I'm not very social but fortunately don't stuff from social anxiety (Hope you're doing better though). I've got some great mates who I see every week. My roomie is very social as well so he keeps me talking. I generally lock myself in my room so I guess maybe I can try spending a few hours a day away from the computer exercising and sitting in the main room playing some games with him.
Great solutions! I was just using exercise as an example of something that is good for us but can feel uncomfortable soemtimes, but yes by all means set some goals for yourself around that. I've found for me it's better if I do exercise related things that are with other people, whether it's a class or something like that that encourages me to keep going, and helps keep me social too. And good that you have a roomie who is friendly as well.

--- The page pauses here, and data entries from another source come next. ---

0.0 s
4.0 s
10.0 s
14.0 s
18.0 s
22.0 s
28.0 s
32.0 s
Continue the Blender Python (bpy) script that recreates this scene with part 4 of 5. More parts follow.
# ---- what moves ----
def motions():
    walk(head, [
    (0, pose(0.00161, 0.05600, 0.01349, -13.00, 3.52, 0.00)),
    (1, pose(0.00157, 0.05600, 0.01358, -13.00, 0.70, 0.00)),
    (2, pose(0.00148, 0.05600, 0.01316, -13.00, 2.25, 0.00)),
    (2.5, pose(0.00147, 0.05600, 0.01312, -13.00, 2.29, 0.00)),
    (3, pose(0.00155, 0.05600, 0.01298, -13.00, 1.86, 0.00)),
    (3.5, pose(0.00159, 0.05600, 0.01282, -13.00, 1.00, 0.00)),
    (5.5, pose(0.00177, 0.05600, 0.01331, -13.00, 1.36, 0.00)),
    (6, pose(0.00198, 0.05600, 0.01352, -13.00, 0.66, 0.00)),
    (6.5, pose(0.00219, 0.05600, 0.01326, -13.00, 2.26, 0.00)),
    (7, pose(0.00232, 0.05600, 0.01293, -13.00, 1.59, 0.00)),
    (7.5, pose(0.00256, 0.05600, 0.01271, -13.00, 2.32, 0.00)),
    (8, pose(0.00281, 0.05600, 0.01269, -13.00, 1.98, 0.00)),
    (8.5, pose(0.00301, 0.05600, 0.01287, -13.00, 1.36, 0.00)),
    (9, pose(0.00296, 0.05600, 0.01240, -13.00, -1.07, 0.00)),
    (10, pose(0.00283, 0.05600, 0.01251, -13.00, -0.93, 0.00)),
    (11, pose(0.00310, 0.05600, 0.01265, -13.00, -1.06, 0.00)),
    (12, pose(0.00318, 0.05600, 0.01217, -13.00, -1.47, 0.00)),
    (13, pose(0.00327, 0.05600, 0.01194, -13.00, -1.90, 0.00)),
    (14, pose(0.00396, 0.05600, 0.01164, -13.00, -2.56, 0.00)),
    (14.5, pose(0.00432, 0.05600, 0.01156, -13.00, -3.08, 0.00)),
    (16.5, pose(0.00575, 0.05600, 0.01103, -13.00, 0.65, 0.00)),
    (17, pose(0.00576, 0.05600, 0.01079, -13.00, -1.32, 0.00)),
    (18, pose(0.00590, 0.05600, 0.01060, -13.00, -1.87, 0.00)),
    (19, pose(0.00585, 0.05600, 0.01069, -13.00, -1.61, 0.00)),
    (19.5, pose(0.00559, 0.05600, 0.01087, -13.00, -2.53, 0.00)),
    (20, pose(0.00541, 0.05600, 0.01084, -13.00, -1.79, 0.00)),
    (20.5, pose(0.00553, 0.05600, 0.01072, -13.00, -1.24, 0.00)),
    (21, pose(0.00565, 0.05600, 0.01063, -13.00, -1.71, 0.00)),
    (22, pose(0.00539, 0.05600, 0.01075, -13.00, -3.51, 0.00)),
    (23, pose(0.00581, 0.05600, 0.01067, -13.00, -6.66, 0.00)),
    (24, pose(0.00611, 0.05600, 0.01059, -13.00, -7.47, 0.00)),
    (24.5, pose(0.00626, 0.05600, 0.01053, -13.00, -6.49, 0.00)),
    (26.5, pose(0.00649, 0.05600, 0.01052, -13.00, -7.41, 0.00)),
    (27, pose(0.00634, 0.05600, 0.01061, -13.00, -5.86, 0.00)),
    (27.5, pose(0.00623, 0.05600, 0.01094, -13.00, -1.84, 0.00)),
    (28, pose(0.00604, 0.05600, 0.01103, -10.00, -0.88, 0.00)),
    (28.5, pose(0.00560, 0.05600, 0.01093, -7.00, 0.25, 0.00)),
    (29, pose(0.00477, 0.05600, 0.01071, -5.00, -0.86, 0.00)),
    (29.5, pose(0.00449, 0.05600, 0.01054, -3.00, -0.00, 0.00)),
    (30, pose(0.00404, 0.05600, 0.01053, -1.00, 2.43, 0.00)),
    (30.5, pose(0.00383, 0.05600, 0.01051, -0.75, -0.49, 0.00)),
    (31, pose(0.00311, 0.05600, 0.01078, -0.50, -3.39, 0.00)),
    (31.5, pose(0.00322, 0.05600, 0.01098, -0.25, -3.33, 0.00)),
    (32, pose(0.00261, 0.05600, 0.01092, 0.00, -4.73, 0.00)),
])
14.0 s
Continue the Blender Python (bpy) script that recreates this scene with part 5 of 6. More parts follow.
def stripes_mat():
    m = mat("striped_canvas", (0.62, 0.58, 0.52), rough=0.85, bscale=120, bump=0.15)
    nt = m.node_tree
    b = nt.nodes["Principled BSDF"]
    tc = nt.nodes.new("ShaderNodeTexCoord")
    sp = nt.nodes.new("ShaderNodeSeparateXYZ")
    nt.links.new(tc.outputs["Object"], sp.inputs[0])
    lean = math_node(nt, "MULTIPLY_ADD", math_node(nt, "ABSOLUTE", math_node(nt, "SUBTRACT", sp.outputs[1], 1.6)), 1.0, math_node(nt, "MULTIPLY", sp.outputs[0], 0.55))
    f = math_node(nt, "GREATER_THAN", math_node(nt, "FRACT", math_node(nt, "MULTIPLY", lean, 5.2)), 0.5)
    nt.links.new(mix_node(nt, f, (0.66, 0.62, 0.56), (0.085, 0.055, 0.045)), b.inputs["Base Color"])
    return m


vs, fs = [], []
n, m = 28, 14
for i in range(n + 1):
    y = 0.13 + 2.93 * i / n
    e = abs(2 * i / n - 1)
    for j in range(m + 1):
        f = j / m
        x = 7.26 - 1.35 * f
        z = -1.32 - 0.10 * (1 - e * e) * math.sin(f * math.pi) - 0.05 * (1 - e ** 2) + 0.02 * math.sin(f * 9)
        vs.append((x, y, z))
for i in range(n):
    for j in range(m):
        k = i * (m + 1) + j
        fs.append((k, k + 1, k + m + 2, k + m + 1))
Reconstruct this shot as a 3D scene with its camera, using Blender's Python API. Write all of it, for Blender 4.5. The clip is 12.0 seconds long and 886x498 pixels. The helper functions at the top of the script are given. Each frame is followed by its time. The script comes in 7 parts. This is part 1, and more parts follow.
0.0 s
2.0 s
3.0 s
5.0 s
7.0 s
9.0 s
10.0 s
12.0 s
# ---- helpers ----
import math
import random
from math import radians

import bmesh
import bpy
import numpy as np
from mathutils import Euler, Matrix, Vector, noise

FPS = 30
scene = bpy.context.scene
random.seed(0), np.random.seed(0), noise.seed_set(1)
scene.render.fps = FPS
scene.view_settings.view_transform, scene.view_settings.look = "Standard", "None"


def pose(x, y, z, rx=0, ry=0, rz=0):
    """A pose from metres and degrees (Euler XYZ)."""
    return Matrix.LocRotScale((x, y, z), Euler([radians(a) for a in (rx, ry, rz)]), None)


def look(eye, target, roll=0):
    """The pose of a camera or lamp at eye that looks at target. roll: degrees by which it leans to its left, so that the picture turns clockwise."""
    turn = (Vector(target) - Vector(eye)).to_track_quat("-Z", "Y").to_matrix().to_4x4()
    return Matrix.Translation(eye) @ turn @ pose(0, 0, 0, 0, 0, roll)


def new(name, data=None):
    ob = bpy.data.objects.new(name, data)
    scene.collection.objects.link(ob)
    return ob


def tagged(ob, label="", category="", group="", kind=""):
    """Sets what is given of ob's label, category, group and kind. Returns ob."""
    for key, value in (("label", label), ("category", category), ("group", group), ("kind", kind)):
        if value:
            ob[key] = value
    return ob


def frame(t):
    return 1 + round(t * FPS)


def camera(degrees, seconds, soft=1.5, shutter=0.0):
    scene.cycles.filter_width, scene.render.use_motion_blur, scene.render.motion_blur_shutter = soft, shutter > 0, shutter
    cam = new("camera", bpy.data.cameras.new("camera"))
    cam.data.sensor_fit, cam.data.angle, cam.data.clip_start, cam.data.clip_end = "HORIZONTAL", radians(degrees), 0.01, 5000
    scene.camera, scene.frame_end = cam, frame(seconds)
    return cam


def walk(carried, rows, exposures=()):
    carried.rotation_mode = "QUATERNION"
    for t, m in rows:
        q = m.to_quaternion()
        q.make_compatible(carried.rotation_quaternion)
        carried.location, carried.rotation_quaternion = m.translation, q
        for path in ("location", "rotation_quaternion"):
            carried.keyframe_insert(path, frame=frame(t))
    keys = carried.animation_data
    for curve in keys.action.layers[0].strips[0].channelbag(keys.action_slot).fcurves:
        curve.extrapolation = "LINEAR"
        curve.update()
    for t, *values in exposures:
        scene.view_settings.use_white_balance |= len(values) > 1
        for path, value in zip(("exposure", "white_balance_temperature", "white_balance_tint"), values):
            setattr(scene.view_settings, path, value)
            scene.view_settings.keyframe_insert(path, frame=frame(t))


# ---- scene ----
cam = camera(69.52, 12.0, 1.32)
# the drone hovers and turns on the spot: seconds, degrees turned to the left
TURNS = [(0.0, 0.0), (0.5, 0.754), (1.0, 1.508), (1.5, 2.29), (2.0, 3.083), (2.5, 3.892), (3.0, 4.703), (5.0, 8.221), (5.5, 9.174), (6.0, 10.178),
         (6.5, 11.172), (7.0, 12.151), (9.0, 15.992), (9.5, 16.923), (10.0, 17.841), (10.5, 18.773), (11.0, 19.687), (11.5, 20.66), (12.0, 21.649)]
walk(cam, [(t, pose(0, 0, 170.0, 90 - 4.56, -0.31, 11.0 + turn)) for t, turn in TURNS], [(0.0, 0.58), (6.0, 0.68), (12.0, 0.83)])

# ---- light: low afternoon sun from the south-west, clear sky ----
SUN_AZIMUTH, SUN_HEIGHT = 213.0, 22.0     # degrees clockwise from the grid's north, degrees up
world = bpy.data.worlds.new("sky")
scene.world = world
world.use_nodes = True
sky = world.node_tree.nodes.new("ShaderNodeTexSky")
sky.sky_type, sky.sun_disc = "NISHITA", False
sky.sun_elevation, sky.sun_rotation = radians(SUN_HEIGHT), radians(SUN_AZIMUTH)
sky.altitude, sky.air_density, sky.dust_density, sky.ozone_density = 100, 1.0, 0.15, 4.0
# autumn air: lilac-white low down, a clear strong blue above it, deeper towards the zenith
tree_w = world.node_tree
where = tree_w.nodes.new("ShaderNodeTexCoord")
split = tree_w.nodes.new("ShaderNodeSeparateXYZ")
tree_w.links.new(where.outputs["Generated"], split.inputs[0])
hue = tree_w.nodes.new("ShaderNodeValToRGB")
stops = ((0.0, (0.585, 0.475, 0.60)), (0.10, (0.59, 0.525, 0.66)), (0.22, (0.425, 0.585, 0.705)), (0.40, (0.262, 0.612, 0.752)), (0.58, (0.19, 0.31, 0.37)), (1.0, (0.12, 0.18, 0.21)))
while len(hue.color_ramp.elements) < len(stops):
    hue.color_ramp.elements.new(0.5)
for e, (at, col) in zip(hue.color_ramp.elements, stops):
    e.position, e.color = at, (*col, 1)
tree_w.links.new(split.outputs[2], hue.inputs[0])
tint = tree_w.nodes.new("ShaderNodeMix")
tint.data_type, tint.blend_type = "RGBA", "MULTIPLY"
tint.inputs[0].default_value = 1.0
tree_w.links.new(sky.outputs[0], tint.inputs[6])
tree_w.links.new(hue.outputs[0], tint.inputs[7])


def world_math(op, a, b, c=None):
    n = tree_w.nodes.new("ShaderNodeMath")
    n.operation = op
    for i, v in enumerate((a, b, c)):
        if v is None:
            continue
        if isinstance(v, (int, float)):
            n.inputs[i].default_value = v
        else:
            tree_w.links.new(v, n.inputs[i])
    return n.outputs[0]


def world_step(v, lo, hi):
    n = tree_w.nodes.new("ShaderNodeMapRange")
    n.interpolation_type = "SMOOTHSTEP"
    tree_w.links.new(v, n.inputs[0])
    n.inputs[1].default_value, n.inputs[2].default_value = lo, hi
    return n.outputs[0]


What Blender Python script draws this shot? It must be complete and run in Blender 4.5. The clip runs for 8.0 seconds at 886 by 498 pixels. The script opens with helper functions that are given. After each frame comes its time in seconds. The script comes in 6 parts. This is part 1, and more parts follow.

As for the feeling of abandoment... this is very understandable given that you had a great friendship (possibly more?) going and it feels like the rug has been pulled out. It's harder in a scenario like this as you can't meet face to face and get a real idea of what is going on. The possibiltiies of what's happening here are endless. Maybe there are family issues going on that are taking up all her time. Maybe she has started a relationship offline with someone else and doesn't want to hurt you by saying. Or maybe it's just as you said, and you've run out of things to talk about. Sometimes friednships can run their course. There's no real protocol for saying, "I don't think this is working anymore" when it comes to friendships.
I think the best you can hope for here is to try and accept the sadness that comes with a friendship not turning out the way you'd hoped and understanding that it has nothing to do with you. The uncertainty is hard, but of course there's no guarantee that you're getting the truth even if an excuse is given; from my experience, that sense of abandonment is still there even when getting the classic cliche "it's not you, it's me".